Some simply point out that there have always been connections between boxing and the criminal underworld, invoking names like Blinky Palermo and Frankie Carbo and the sport’s mafia-controlled 1950s heyday. This argument seems to suggest that mob involvement in boxing is some sort of quirky tradition, an enduring part of the sport’s heritage.
There ends the discussion for many. But crime reporters such as Nicola Tallant and Stephen Breen, both of whom featured in Panorama, and the Irish Daily Star’s Chief Sports Writer Kieran Cunningham have persisted in asking awkward questions about the Kinahan cartel’s alleged relationship with MTK.
Cunningham sent a list of questions to MTK in November asking how it is financing its extraordinary expansion. He has received no answers as yet.
At the outset, Panorama pointed out that the lack of regulation in boxing lies at the heart of the murky relationships between fighters, management companies and promoters. On Tuesday the head of the British Boxing Board of Control said there was nothing they could do about Kinahan’s involvement, as the role of ‘adviser’ is not a licenced one.
But there is one part of the scene that is regulated. Sky Sports and BT Sport have heavily backed boxing in recent years and regularly showcase MTK fighters. Matthew Macklin, co-founder of MTK with Kinahan, is a Sky Sports boxing pundit. It is thought that Sky and BT will share the pay-per-view rights to Fury v Joshua in a deal unprecedented on UK soil.

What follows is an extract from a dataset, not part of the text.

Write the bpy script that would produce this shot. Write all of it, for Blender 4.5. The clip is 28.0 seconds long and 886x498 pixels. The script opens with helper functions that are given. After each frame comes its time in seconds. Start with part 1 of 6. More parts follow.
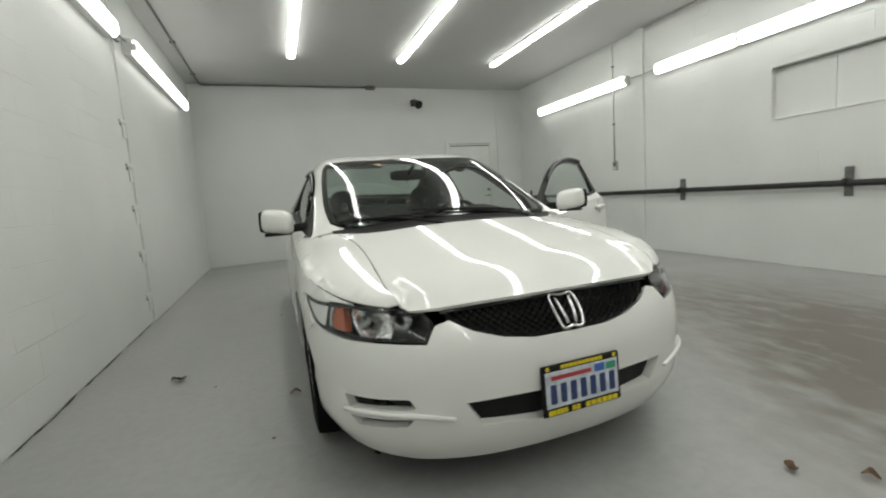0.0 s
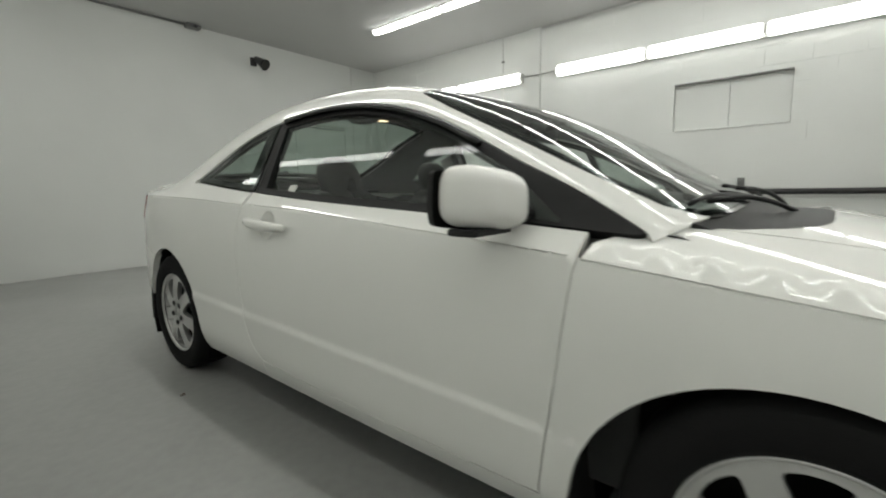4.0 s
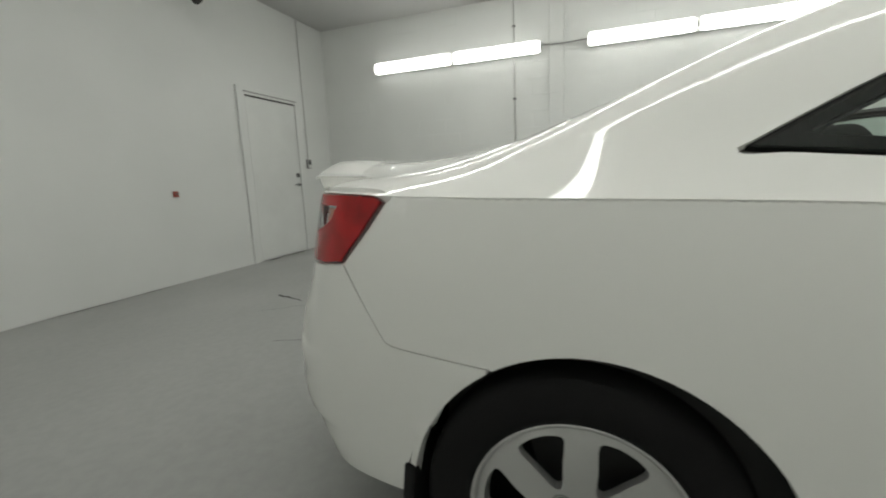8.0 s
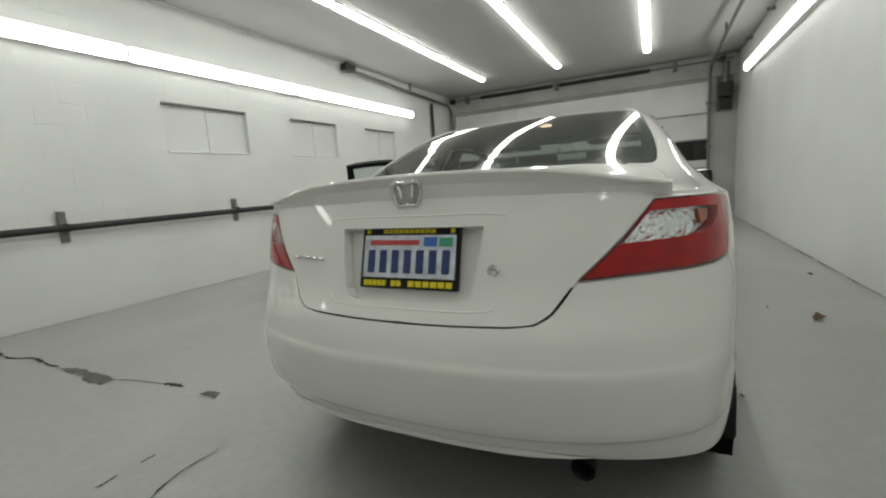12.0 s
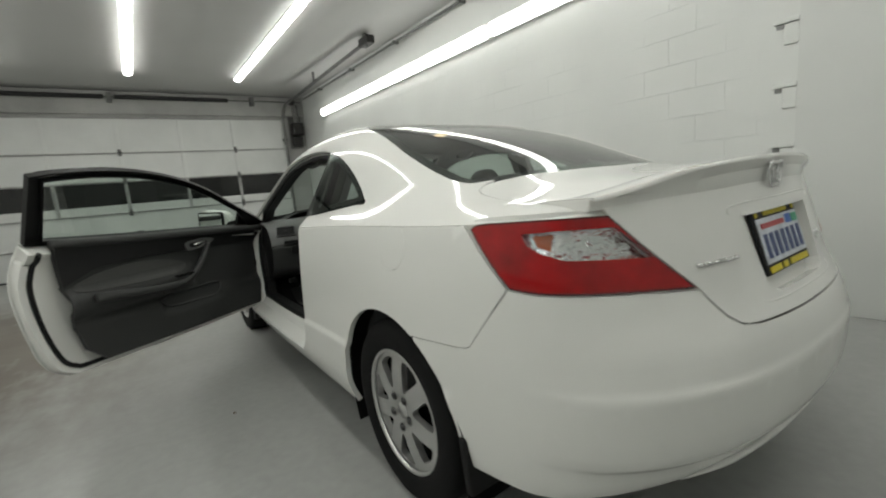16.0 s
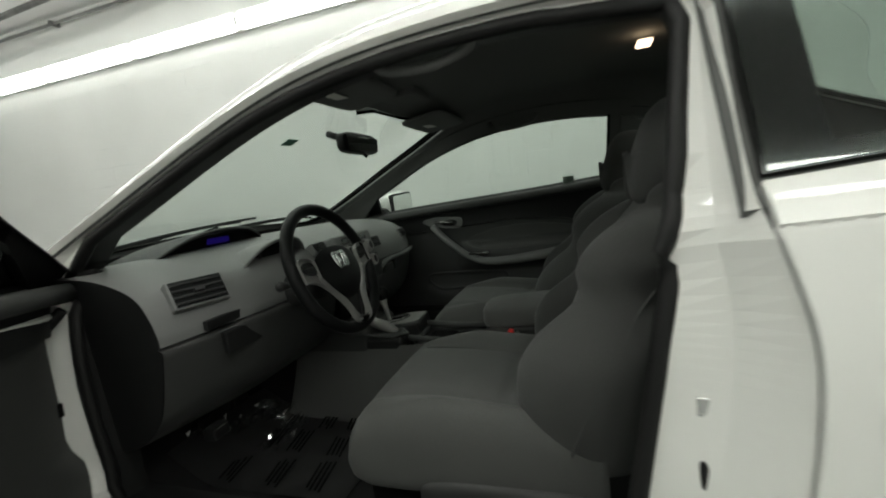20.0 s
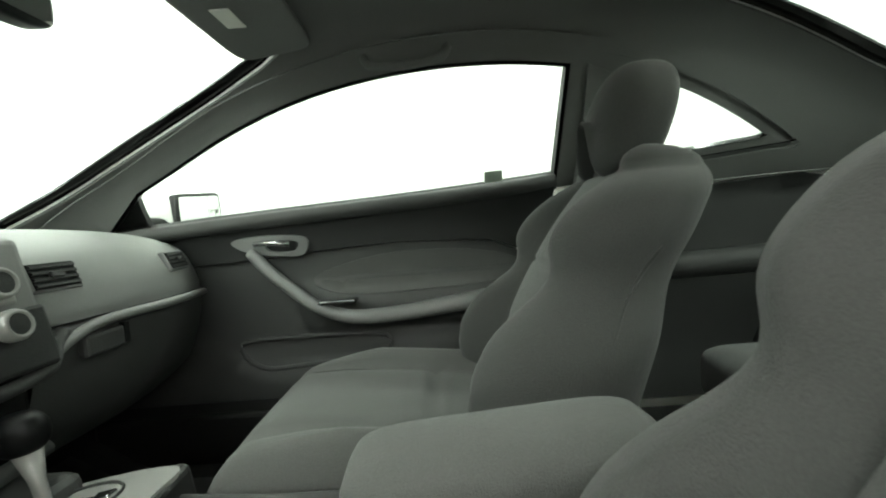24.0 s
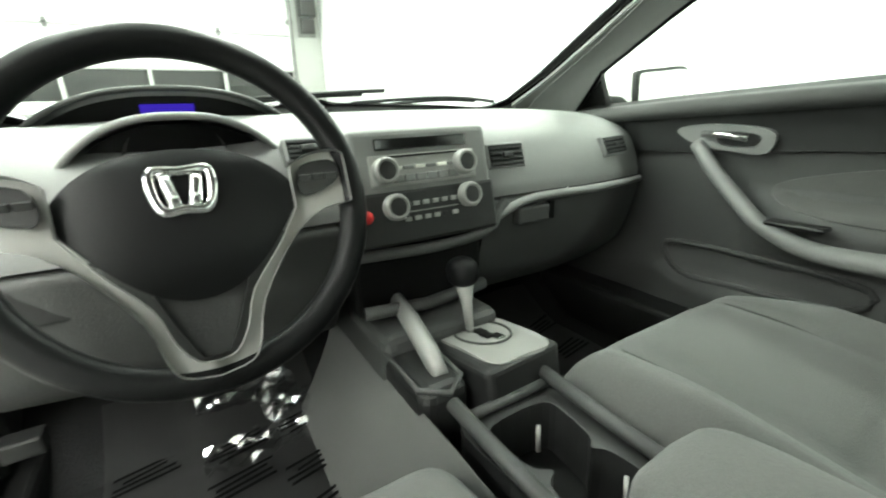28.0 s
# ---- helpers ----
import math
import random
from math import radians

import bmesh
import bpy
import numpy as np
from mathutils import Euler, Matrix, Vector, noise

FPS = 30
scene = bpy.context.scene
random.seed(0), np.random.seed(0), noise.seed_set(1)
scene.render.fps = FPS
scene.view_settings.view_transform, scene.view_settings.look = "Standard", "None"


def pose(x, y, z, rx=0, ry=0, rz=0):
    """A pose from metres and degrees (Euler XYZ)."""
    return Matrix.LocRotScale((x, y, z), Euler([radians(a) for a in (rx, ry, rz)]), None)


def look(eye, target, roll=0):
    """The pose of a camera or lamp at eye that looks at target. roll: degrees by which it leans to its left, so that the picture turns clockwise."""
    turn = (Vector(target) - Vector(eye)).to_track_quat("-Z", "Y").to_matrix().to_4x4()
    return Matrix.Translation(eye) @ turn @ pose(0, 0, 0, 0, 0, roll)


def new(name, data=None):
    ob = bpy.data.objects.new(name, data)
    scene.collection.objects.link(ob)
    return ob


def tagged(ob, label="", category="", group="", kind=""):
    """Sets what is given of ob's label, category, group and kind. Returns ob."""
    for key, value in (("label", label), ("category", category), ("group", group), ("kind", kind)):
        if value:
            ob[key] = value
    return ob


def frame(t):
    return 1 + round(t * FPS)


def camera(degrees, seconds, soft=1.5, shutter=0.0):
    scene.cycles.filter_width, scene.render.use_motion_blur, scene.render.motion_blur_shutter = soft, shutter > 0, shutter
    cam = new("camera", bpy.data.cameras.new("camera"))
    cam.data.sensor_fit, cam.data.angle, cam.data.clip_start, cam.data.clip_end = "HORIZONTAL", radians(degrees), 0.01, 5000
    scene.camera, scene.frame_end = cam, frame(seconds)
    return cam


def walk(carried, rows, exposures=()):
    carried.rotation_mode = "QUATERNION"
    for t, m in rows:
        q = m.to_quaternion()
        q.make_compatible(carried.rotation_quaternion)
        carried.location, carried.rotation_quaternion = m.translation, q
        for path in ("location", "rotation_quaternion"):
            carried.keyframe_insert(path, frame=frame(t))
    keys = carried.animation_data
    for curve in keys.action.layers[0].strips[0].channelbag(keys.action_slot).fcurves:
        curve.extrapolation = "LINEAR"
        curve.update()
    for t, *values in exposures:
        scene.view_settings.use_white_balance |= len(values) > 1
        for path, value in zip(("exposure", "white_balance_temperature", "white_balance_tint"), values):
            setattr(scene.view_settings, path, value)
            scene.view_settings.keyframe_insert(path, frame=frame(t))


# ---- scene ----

It was these broadcasters that Leo Varadkar called on to boycott such a fight in the immediate outcry following Fury’s public lauding of Kinahan. It’s been reported that the controversy prompted concerned board meetings at both. It can be presumed that Fury and MTK’s subsequent public distancing of themselves from Kinahan was an effort to ease any reputational queasiness on the part of the broadcasters.
In the light of the Panorama investigation, it is incumbent on the broadcasters (and their US equivalents) to ask some questions themselves. Like Sky, BT publicly support many moral causes.
BT’s corporate code of practice promises to champion human rights and tackle climate change. Both are stiffly regulated in the UK by Ofcom.
Perhaps neither saw the Panorama punch coming. No wonder, if they have been keeping their heads in the sand.